Reviewed by GREG KING

Director: Sam Mendes

Stars: George MacKay, Dean-Charles Chapman, Colin Firth, Mark Strong, Andrew Scott, Benedict Cumberbatch, Daniel Mays.

George MacKay, Jonny Lavelle, and Samson Cox-Vinell in 1917 (2019)

There have been many films exploring the horrors of trench warfare from WWI, among them classics like All Quiet On The Western Front, Paths Of Glory, and even the Australian classic Gallipoli. The latest film to do so is 1917, from Oscar winning filmmaker Sam Mendes (American Beauty, Skyfall, etc). The film is epic in scope but is a more intimate and personal tale. The story for 1917 was inspired by stories that Mendes’ own grandfather recalled from his time serving on the battlefields of France. Mendes co-wrote the script with Krysty Wilson-Cairns (Penny Dreadful, etc) and while it plays out like an adventure story 1917 is an ambitious and audacious undertaking from Mendes. He has attempted to construct the film as being shot in real time and one long continuous take to make it a more visually compelling and immersive experience.

France, April 6, 1917. Lance corporals Blake (Dean-Charles Chapman, from Blinded By The Light, The King, etc) ) and Schofield (George MacKay, from Captain Fantastic, etc) are chosen for an important but dangerous mission. They must make their way through no-man’s land to deliver a message to a unit of some 1600 allied troops who are gathering to launch an assault on a nearby enemy stronghold. But intelligence that has reached General Erinmore (Colin Firth) suggests that the troops are heading into a carefully planned ambush. Schofield and Blake (whose brother is one of the 1600 troops threatened) must reach the troops and halt their advance and prevent a massacre.

In a desperate race against time Blake and Schofield head out, making their way through the trenches and across the inhospitable terrain of no man’s land and deep into enemy territory, facing uncertain dangers along the way – booby traps, land mines, snipers.

The highlight of 1917 is certainly the superb cinematography from Oscar winner Roger Deakins, who uses long takes and tracking shots to create the feeling that the film was shot in real time in one take. The seamless editing of Lee Smith (who has worked extensively with Christopher Nolan) also furthers that conceit. This gives the film an almost documentary-like realism. However, this is a gimmick that we have seen done before in films, most notably the 2015 Oscar winning Birdman.

This all makes 1917 an immersive and at times claustrophobic experience for audiences as we are thrust into the awful conditions of the trenches, the chaos and confusion and the intense conditions under fire, and the sweaty tension of the race against time plotting as we follow the two young soldiers. Deakins captures some surreal, hellish images, particularly in the scene where Schofield is chased through the burning ruins of Ecoust, a bombed-out village, by a German soldier. Deakins effectively uses light and shadow to heighten the surreal experience.
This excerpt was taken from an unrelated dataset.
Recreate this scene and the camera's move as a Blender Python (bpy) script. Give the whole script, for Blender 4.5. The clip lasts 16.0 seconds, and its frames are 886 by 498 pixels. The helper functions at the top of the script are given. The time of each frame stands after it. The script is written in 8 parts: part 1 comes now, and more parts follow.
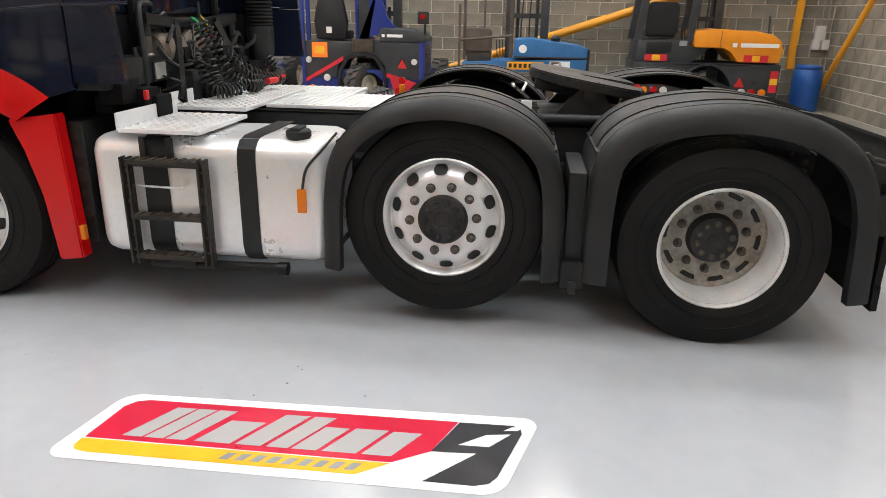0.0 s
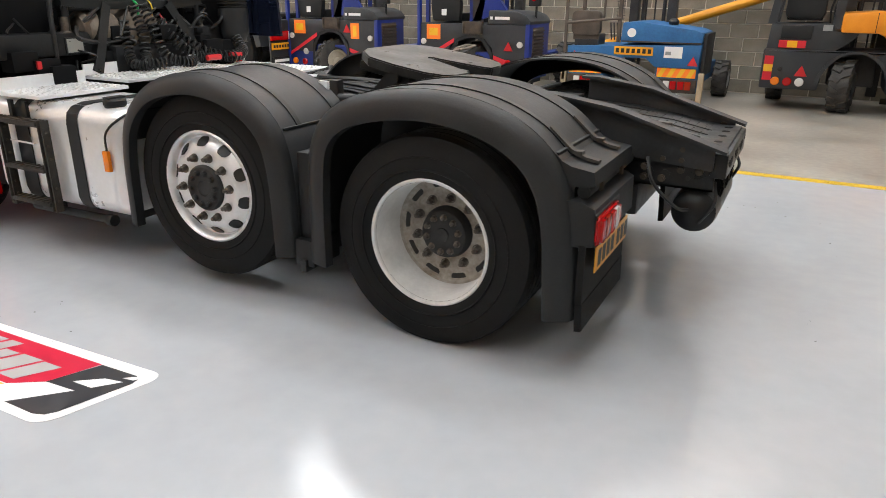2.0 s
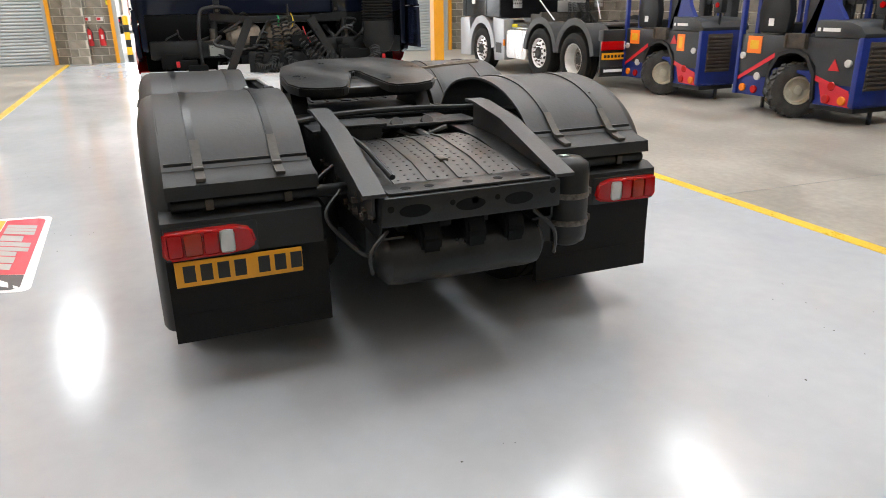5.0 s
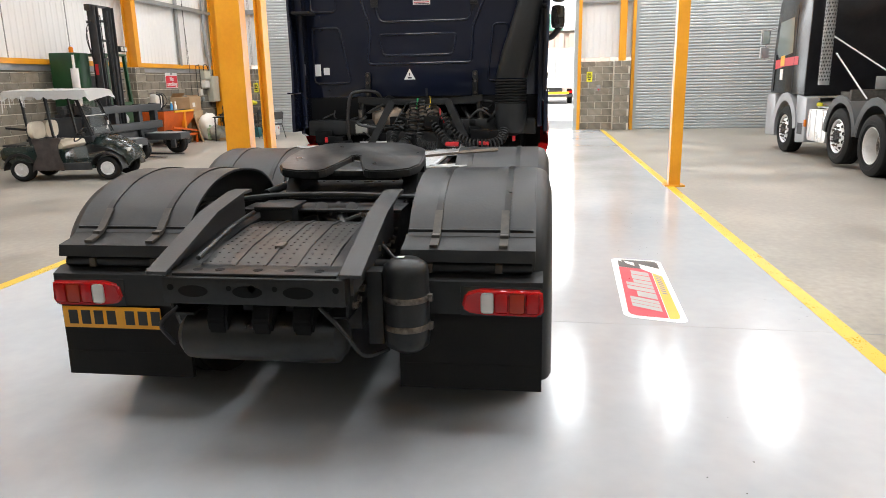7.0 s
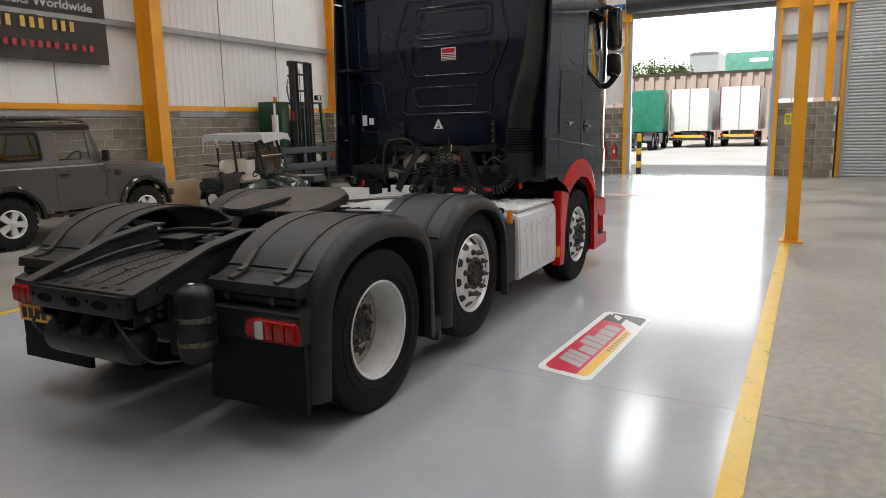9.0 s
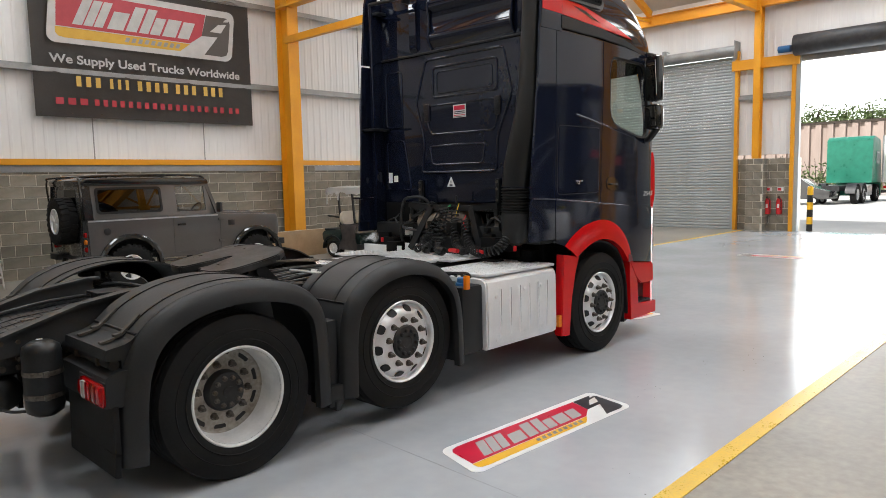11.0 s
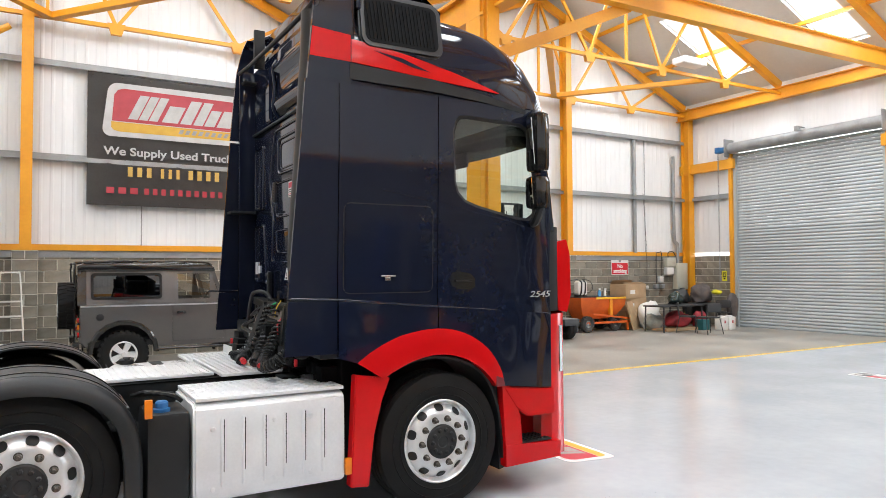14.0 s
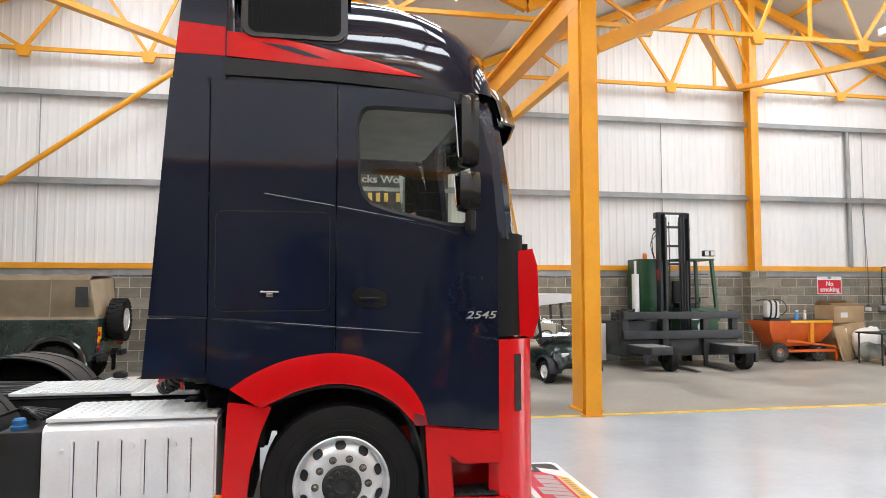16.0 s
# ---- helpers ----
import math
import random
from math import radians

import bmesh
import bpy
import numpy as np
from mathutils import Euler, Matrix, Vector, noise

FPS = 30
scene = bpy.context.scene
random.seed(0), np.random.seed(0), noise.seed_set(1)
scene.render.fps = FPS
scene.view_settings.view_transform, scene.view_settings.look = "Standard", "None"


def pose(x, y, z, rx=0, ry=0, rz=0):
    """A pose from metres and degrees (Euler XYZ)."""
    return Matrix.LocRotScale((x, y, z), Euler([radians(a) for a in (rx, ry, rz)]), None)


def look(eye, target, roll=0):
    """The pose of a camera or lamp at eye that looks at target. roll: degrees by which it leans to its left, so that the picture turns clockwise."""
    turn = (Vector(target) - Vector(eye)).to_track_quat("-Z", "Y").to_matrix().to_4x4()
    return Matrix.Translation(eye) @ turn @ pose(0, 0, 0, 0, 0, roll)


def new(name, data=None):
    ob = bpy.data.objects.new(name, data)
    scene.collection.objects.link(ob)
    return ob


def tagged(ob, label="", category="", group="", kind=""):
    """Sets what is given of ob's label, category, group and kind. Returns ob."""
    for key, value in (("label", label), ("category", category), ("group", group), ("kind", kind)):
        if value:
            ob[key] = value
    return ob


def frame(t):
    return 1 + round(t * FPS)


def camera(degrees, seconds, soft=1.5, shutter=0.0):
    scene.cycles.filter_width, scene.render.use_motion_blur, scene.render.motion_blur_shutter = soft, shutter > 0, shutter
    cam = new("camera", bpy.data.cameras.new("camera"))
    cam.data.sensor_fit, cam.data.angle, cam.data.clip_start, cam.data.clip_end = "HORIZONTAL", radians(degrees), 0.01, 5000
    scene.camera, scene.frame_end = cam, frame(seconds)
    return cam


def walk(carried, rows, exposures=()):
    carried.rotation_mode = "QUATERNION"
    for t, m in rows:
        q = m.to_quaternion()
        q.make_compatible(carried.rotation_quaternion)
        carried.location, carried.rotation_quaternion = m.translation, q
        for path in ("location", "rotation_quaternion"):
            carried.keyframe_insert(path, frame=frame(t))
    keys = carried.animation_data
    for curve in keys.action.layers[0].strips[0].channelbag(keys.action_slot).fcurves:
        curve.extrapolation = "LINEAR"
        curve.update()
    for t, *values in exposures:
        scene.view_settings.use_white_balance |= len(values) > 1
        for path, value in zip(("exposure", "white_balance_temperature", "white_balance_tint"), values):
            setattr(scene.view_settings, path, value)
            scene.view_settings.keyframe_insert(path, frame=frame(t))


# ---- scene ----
# ---- camera ----
cam = camera(65.2, 16.0, soft=0.5, shutter=0.15)
PATH = [
    (0, (-0.967, -4.487, 1.549), (-1.185, -2.605, 0.906), 1.0),
    (0.5, (-0.352, -4.405, 1.568), (-0.814, -2.575, 0.905), 0.7),
    (1, (0.236, -4.231, 1.584), (-0.404, -2.462, 0.904), 0.6),
    (1.5, (0.864, -4.062, 1.574), (0.101, -2.344, 0.89), 0.5),
    (2, (1.43, -3.805, 1.571), (0.566, -2.14, 0.878), 0.5),
    (2.5, (1.989, -3.499, 1.57), (1.027, -1.89, 0.874), 0.5),
    (3, (2.457, -3.166, 1.564), (1.341, -1.659, 0.868), 0.3),
    (3.5, (2.851, -2.712, 1.568), (1.567, -1.35, 0.863), 0.1),
    (4, (3.193, -2.219, 1.566), (1.739, -1.048, 0.85), -0.2),
    (6.5, (3.78, 0.564, 1.66), (1.849, 0.507, 1.145), -0.9),
    (7, (3.77, 1.156, 1.663), (1.845, 0.884, 1.192), -1.1),
    (7.5, (3.743, 1.759, 1.67), (1.844, 1.312, 1.228), -1.2),
    (8, (3.647, 2.328, 1.708), (1.781, 1.733, 1.306), -1.2),
    (8.5, (3.6, 2.922, 1.727), (1.789, 2.157, 1.36), -1.3),
    (9, (3.414, 3.417, 1.711), (1.674, 2.495, 1.362), -1.2),
    (11.5, (1.548, 5.101, 1.765), (0.191, 3.638, 1.623), -1.0),
    (12, (0.996, 5.289, 1.761), (-0.301, 3.768, 1.685), -0.8),
    (12.5, (0.393, 5.39, 1.745), (-0.852, 3.825, 1.71), -0.7),
    (13, (-0.219, 5.491, 1.75), (-1.429, 3.898, 1.767), -0.5),
    (13.5, (-0.821, 5.585, 1.738), (-1.961, 3.942, 1.783), -0.4),
    (14, (-1.409, 5.646, 1.754), (-2.419, 3.921, 1.818), -0.3),
    (14.5, (-2.037, 5.721, 1.759), (-2.864, 3.901, 1.843), -0.4),
    (15, (-2.63, 5.726, 1.755), (-3.3, 3.845, 1.857), -0.1),
    (15.5, (-3.263, 5.752, 1.751), (-3.787, 3.825, 1.867), -0.1),
    (16, (-3.798, 5.688, 1.73), (-4.171, 3.726, 1.849), -0.1),
]
walk(cam, [(t, look(eye, target, roll)) for t, eye, target, roll in PATH],
     ((0, 0.0, 6500, 10), (6.5, 0.0, 6500, 10), (7.5, -0.15, 6500, 10), (8.15, -0.50, 6500, 10), (9.0, -1.02, 6500, 10), (10.0, -1.0, 6450, 10),
      (11.5, -0.42, 6400, 10), (12.5, -0.09, 6320, 10), (14.0, -0.09, 6240, 10), (16, -0.12, 6240, 10)))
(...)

There is some superb production design from Mendes regular Dennis Gassner that captures the conditions of the trenches and the wasteland of the no man’s land covered in barbed wire and craters and littered with dead and decomposing bodies.

However, there is nothing here to match the visceral gut punch of those powerful opening scenes of Spielberg’s Saving Private Ryan which brutally encapsulated the harrowing ordeal and horrors of warfare, the sacrifices, the futility and waste of a generation of young lives.

With its scenes of young soldiers racing across a no-man’s land with bombs and bullets exploding around them 1917 will remind many of the classic Australian WWI drama Gallipoli. And that is another weakness of the scripting and structure of 1917 – in Gallipoli we spent plenty of time in the company of Mel Gibson and Mark Lee, following them from the early sense of adventure and duty that saw them enlist in the army through to the disenchantment and fear they felt when they first experienced the horrors of trench warfare on the bloody landing at Anzac Cove. We don’t really get to empathise or identify with Schofield or Blake here. Even the Australian film Beneath Hill 60 explored the horrors of WWI trench warfare in much more engaging and visceral fashion.

Mendes deliberately cast two young largely unknown actors in the lead roles so that they didn’t carry the weight of expectations on their shoulders. It’s a move that pays off through the raw emotions the two leads convey. McKay (currently seen in True History Of The Kelly Gang) effectively conveys the fear, the doubt, and the horror that Schofield experiences in what is a fairly physically demanding performance. Cameos from the likes of Firth, Benedict Cumberbatch, Andrew Scott and Mark Strong, all playing officers, lends a touch of gravitas to the material.

A powerful but at times melodramatic film that delivers a strong message about the horrors of war and the futility of it all, 1917 stands as a great technical achievement and one of the must see movies of 2020.